BELMONT, Mass.—On Thurs., Nov. 14, Dr. Nicholas Al-Jeloo will give a lecture entitled, “Armenian and Assyrian Cooperation and Co-Habitation in Iran’s Urmia Region,” beginning at 7:30 p.m. at the National Association for Armenian Studies and Research (NAASR) in Belmont.
Dr. Al-Jeloo’s illustrated lecture represents an all-too-rare opportunity to learn about the inter-twined history of the Armenians and Assyrians of the Urmia region. A great deal of information and research has enlightened our understanding of Armenians from Isfahan, Iran; however, little information exists in English about Armenians living in other parts of Iran, including Armenians in Tabriz, a prosperous and important urban community. Much of the information about Armenians on the Urmia plain comes from Assyrian memoirs and histories.
Like the Assyrians, who were largely based in villages throughout the Middle East, the Armenians of the Urmia plain led agrarian lives for much of the 19th century.
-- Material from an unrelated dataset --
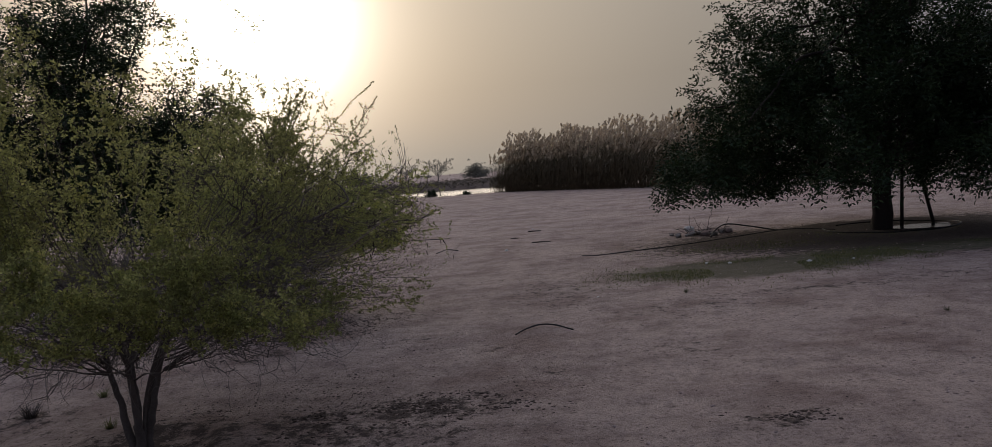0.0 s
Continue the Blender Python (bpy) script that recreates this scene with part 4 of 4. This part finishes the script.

While the church institutions remained separate and the communities maintained separate languages, there was considerable intermarriage, dual language understanding, and cooperation on many fronts—commercial as well as political. The Minassian family, for example, who held the wheat wholesale market, married into an Assyrian family from Golphashan, one of the richest towns of the Urmia plain.
Dr. Nicholas Al-Jeloo is an Australian-Assyrian whose high-quality photographs have been used in art and history books about the Middle East, such as in Christoph Baumer’s The Church of the East: An Illustrated History of Assyrian Christianity (I.B. Tauris, 2006). He received his Ph.D. in Assyrian/Syriac studies from the University of Sydney this year and holds an MA from Leiden University.